Stated exercise: Omit all images. Transcribe the rest of the material below exactly.

== Data block ==

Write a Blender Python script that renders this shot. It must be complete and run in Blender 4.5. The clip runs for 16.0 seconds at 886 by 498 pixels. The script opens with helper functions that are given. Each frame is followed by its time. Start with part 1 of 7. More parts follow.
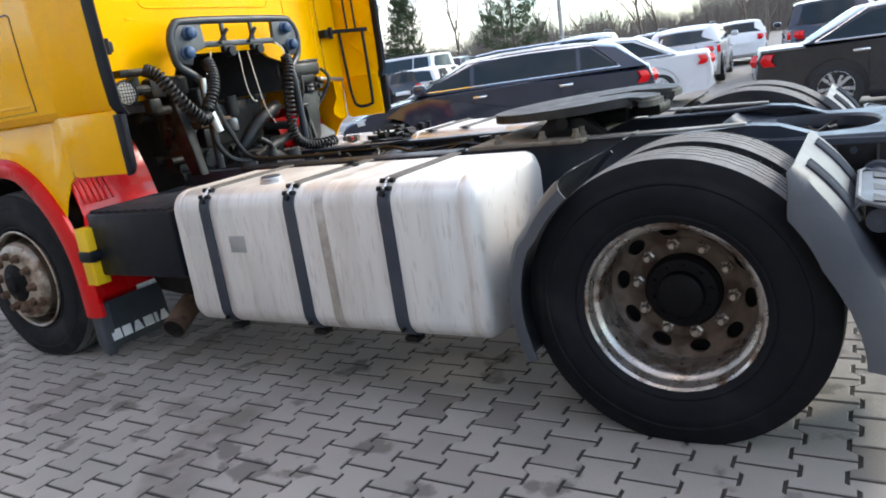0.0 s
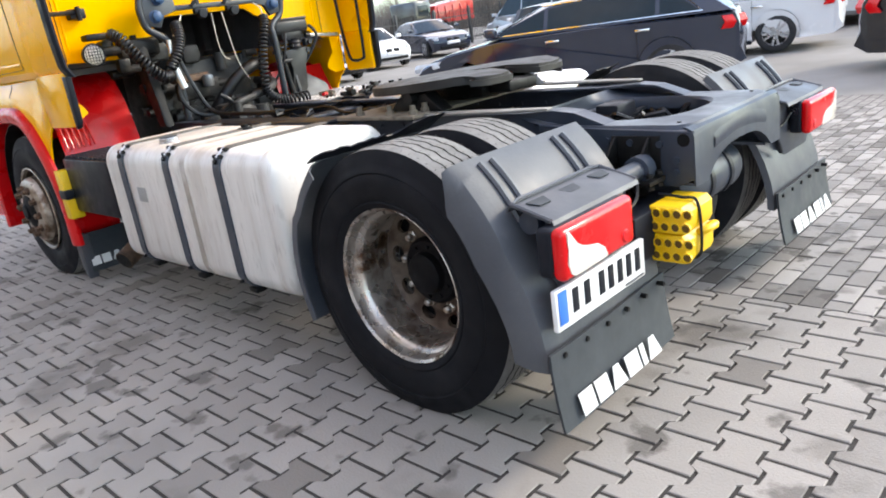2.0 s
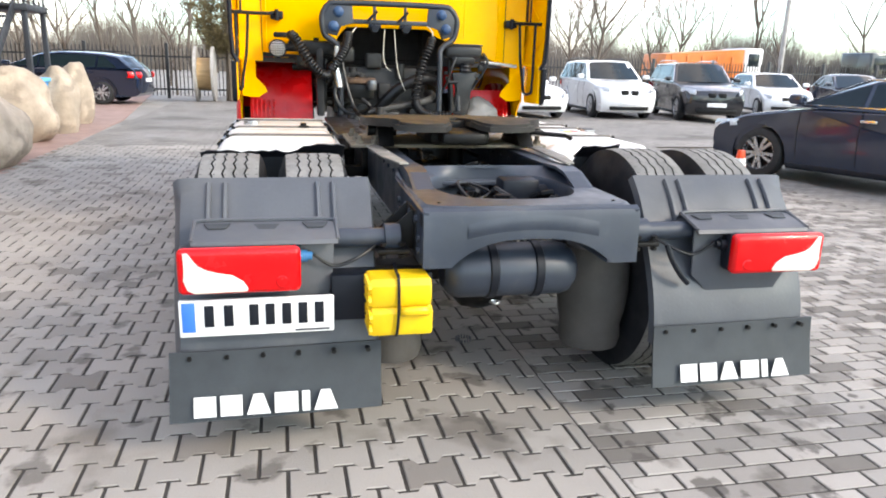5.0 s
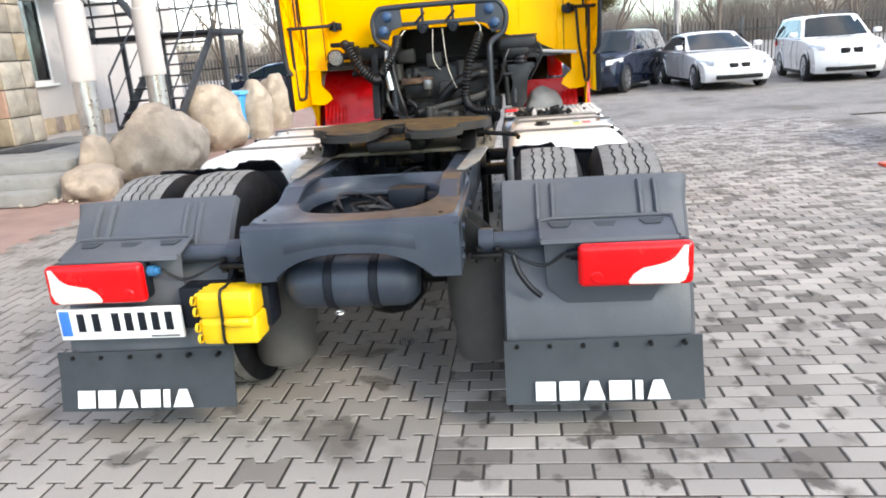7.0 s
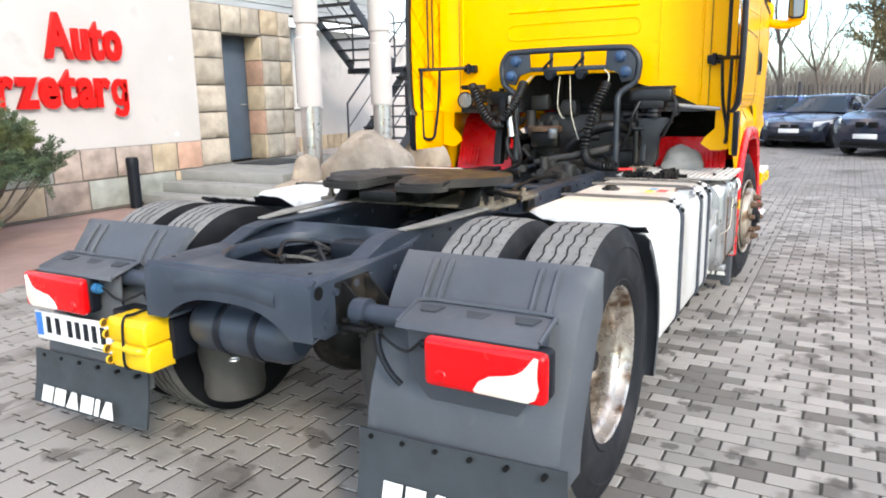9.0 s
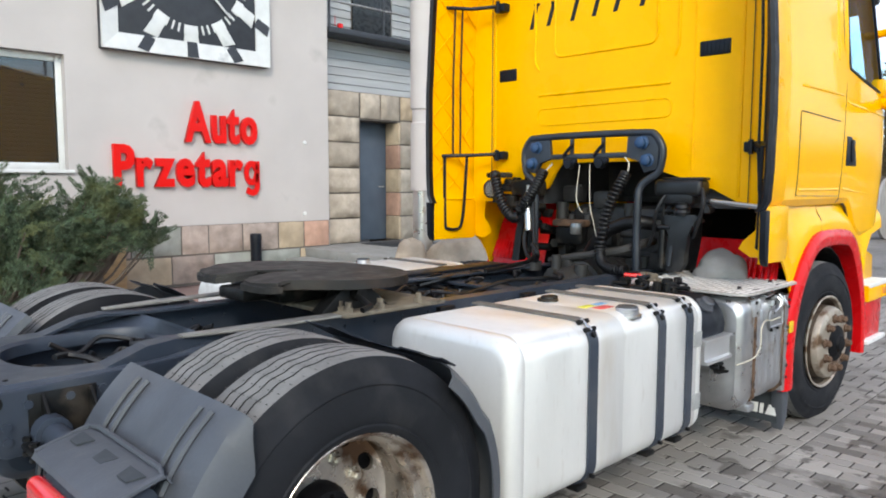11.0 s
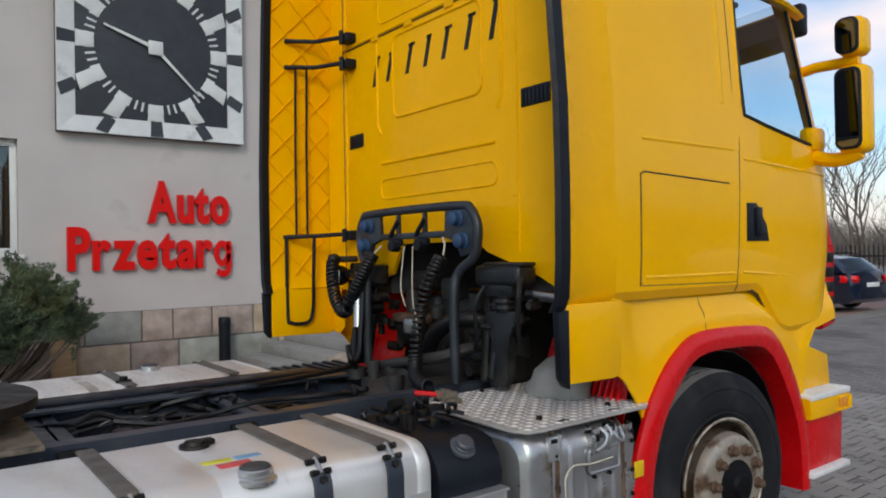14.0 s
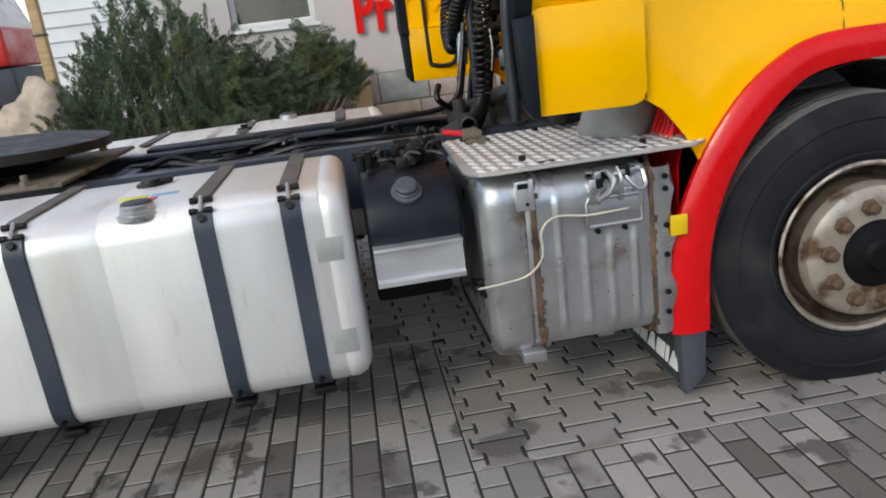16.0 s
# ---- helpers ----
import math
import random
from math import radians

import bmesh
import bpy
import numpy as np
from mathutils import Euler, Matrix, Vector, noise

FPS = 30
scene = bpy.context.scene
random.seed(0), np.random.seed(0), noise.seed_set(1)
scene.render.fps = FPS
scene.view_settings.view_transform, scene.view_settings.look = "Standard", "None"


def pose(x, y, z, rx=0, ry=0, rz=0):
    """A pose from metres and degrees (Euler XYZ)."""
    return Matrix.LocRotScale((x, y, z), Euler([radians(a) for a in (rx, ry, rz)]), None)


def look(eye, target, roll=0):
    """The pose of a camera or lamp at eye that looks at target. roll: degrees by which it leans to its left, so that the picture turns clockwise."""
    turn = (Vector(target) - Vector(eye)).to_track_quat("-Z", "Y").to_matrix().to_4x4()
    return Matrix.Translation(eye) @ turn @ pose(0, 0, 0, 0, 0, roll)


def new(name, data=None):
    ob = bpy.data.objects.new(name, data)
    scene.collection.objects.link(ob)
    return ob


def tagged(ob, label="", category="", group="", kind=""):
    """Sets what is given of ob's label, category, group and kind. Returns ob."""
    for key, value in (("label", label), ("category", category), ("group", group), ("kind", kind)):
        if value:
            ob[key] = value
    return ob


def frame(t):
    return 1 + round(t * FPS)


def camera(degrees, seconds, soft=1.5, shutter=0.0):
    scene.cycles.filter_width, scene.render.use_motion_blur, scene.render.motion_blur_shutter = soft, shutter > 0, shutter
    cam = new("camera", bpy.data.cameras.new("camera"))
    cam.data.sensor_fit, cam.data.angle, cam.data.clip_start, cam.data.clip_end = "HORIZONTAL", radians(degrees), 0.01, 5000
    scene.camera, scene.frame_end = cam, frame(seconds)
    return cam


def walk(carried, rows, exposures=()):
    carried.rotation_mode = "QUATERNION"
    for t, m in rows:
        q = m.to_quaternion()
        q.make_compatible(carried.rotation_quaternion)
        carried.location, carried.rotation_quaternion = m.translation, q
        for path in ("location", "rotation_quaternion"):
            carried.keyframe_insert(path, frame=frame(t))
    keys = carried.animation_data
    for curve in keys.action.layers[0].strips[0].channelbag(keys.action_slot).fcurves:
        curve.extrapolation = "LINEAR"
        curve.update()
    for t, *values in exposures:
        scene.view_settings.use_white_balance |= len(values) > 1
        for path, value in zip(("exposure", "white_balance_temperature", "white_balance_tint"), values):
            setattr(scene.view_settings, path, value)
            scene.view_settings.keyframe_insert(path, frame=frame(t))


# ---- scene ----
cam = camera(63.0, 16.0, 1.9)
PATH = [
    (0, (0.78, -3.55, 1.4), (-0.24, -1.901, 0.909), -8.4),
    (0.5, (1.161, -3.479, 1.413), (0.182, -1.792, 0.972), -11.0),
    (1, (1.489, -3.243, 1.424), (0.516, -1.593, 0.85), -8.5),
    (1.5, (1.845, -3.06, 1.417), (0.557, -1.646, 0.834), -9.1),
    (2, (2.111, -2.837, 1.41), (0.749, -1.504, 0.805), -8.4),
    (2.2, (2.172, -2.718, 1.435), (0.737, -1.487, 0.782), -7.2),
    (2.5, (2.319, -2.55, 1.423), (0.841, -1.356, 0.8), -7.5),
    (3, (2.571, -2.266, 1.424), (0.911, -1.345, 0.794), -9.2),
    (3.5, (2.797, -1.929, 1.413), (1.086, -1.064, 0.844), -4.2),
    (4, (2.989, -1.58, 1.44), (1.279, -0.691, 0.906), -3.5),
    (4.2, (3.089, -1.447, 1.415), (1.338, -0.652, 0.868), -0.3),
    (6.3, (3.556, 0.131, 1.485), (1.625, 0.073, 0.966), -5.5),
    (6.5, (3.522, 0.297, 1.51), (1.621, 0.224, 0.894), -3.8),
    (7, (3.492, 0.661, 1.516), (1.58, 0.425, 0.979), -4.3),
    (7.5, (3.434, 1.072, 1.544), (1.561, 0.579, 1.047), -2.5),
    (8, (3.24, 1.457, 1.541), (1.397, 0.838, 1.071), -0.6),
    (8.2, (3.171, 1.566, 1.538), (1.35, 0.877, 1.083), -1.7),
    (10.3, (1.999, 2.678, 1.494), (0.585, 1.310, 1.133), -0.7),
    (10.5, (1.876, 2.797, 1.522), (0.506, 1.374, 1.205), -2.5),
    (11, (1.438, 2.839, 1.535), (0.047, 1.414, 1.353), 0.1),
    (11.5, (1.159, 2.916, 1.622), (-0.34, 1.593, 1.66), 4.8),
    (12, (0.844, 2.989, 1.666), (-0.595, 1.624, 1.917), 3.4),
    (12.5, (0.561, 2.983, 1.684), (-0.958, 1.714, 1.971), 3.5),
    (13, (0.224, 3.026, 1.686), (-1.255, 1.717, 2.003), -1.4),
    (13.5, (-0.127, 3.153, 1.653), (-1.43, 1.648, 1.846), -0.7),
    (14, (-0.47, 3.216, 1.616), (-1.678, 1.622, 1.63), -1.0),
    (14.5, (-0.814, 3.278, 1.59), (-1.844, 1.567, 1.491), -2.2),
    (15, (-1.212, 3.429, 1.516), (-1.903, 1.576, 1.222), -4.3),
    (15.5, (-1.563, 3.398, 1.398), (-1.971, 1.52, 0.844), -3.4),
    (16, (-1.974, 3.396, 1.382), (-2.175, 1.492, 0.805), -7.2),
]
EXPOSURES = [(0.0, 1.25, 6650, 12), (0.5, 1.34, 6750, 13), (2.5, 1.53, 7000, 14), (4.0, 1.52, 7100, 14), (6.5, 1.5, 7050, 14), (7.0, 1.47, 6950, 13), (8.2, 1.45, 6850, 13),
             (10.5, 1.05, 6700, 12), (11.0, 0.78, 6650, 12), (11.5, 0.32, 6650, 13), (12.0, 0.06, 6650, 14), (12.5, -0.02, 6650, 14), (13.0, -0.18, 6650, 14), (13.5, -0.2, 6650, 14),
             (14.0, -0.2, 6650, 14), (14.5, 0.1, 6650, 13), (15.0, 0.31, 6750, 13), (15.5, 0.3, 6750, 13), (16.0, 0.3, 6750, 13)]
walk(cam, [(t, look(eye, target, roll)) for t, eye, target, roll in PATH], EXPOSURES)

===

Output of the task:
Write a Blender Python script that renders this shot. It must be complete and run in Blender 4.5. The clip runs for 16.0 seconds at 886 by 498 pixels. The script opens with helper functions that are given. Each frame is followed by its time. Start with part 1 of 7. More parts follow.
0.0 s
2.0 s
5.0 s
7.0 s
9.0 s
11.0 s
14.0 s
16.0 s
# ---- helpers ----
import math
import random
from math import radians

import bmesh
import bpy
import numpy as np
from mathutils import Euler, Matrix, Vector, noise

FPS = 30
scene = bpy.context.scene
random.seed(0), np.random.seed(0), noise.seed_set(1)
scene.render.fps = FPS
scene.view_settings.view_transform, scene.view_settings.look = "Standard", "None"


def pose(x, y, z, rx=0, ry=0, rz=0):
    """A pose from metres and degrees (Euler XYZ)."""
    return Matrix.LocRotScale((x, y, z), Euler([radians(a) for a in (rx, ry, rz)]), None)


def look(eye, target, roll=0):
    """The pose of a camera or lamp at eye that looks at target. roll: degrees by which it leans to its left, so that the picture turns clockwise."""
    turn = (Vector(target) - Vector(eye)).to_track_quat("-Z", "Y").to_matrix().to_4x4()
    return Matrix.Translation(eye) @ turn @ pose(0, 0, 0, 0, 0, roll)


def new(name, data=None):
    ob = bpy.data.objects.new(name, data)
    scene.collection.objects.link(ob)
    return ob


def tagged(ob, label="", category="", group="", kind=""):
    """Sets what is given of ob's label, category, group and kind. Returns ob."""
    for key, value in (("label", label), ("category", category), ("group", group), ("kind", kind)):
        if value:
            ob[key] = value
    return ob


def frame(t):
    return 1 + round(t * FPS)


def camera(degrees, seconds, soft=1.5, shutter=0.0):
    scene.cycles.filter_width, scene.render.use_motion_blur, scene.render.motion_blur_shutter = soft, shutter > 0, shutter
    cam = new("camera", bpy.data.cameras.new("camera"))
    cam.data.sensor_fit, cam.data.angle, cam.data.clip_start, cam.data.clip_end = "HORIZONTAL", radians(degrees), 0.01, 5000
    scene.camera, scene.frame_end = cam, frame(seconds)
    return cam


def walk(carried, rows, exposures=()):
    carried.rotation_mode = "QUATERNION"
    for t, m in rows:
        q = m.to_quaternion()
        q.make_compatible(carried.rotation_quaternion)
        carried.location, carried.rotation_quaternion = m.translation, q
        for path in ("location", "rotation_quaternion"):
            carried.keyframe_insert(path, frame=frame(t))
    keys = carried.animation_data
    for curve in keys.action.layers[0].strips[0].channelbag(keys.action_slot).fcurves:
        curve.extrapolation = "LINEAR"
        curve.update()
    for t, *values in exposures:
        scene.view_settings.use_white_balance |= len(values) > 1
        for path, value in zip(("exposure", "white_balance_temperature", "white_balance_tint"), values):
            setattr(scene.view_settings, path, value)
            scene.view_settings.keyframe_insert(path, frame=frame(t))


# ---- scene ----
cam = camera(63.0, 16.0, 1.9)
PATH = [
    (0, (0.78, -3.55, 1.4), (-0.24, -1.901, 0.909), -8.4),
    (0.5, (1.161, -3.479, 1.413), (0.182, -1.792, 0.972), -11.0),
    (1, (1.489, -3.243, 1.424), (0.516, -1.593, 0.85), -8.5),
    (1.5, (1.845, -3.06, 1.417), (0.557, -1.646, 0.834), -9.1),
    (2, (2.111, -2.837, 1.41), (0.749, -1.504, 0.805), -8.4),
    (2.2, (2.172, -2.718, 1.435), (0.737, -1.487, 0.782), -7.2),
    (2.5, (2.319, -2.55, 1.423), (0.841, -1.356, 0.8), -7.5),
    (3, (2.571, -2.266, 1.424), (0.911, -1.345, 0.794), -9.2),
    (3.5, (2.797, -1.929, 1.413), (1.086, -1.064, 0.844), -4.2),
    (4, (2.989, -1.58, 1.44), (1.279, -0.691, 0.906), -3.5),
    (4.2, (3.089, -1.447, 1.415), (1.338, -0.652, 0.868), -0.3),
    (6.3, (3.556, 0.131, 1.485), (1.625, 0.073, 0.966), -5.5),
    (6.5, (3.522, 0.297, 1.51), (1.621, 0.224, 0.894), -3.8),
    (7, (3.492, 0.661, 1.516), (1.58, 0.425, 0.979), -4.3),
    (7.5, (3.434, 1.072, 1.544), (1.561, 0.579, 1.047), -2.5),
    (8, (3.24, 1.457, 1.541), (1.397, 0.838, 1.071), -0.6),
    (8.2, (3.171, 1.566, 1.538), (1.35, 0.877, 1.083), -1.7),
    (10.3, (1.999, 2.678, 1.494), (0.585, 1.310, 1.133), -0.7),
    (10.5, (1.876, 2.797, 1.522), (0.506, 1.374, 1.205), -2.5),
    (11, (1.438, 2.839, 1.535), (0.047, 1.414, 1.353), 0.1),
    (11.5, (1.159, 2.916, 1.622), (-0.34, 1.593, 1.66), 4.8),
    (12, (0.844, 2.989, 1.666), (-0.595, 1.624, 1.917), 3.4),
    (12.5, (0.561, 2.983, 1.684), (-0.958, 1.714, 1.971), 3.5),
    (13, (0.224, 3.026, 1.686), (-1.255, 1.717, 2.003), -1.4),
    (13.5, (-0.127, 3.153, 1.653), (-1.43, 1.648, 1.846), -0.7),
    (14, (-0.47, 3.216, 1.616), (-1.678, 1.622, 1.63), -1.0),
    (14.5, (-0.814, 3.278, 1.59), (-1.844, 1.567, 1.491), -2.2),
    (15, (-1.212, 3.429, 1.516), (-1.903, 1.576, 1.222), -4.3),
    (15.5, (-1.563, 3.398, 1.398), (-1.971, 1.52, 0.844), -3.4),
    (16, (-1.974, 3.396, 1.382), (-2.175, 1.492, 0.805), -7.2),
]
EXPOSURES = [(0.0, 1.25, 6650, 12), (0.5, 1.34, 6750, 13), (2.5, 1.53, 7000, 14), (4.0, 1.52, 7100, 14), (6.5, 1.5, 7050, 14), (7.0, 1.47, 6950, 13), (8.2, 1.45, 6850, 13),
             (10.5, 1.05, 6700, 12), (11.0, 0.78, 6650, 12), (11.5, 0.32, 6650, 13), (12.0, 0.06, 6650, 14), (12.5, -0.02, 6650, 14), (13.0, -0.18, 6650, 14), (13.5, -0.2, 6650, 14),
             (14.0, -0.2, 6650, 14), (14.5, 0.1, 6650, 13), (15.0, 0.31, 6750, 13), (15.5, 0.3, 6750, 13), (16.0, 0.3, 6750, 13)]
walk(cam, [(t, look(eye, target, roll)) for t, eye, target, roll in PATH], EXPOSURES)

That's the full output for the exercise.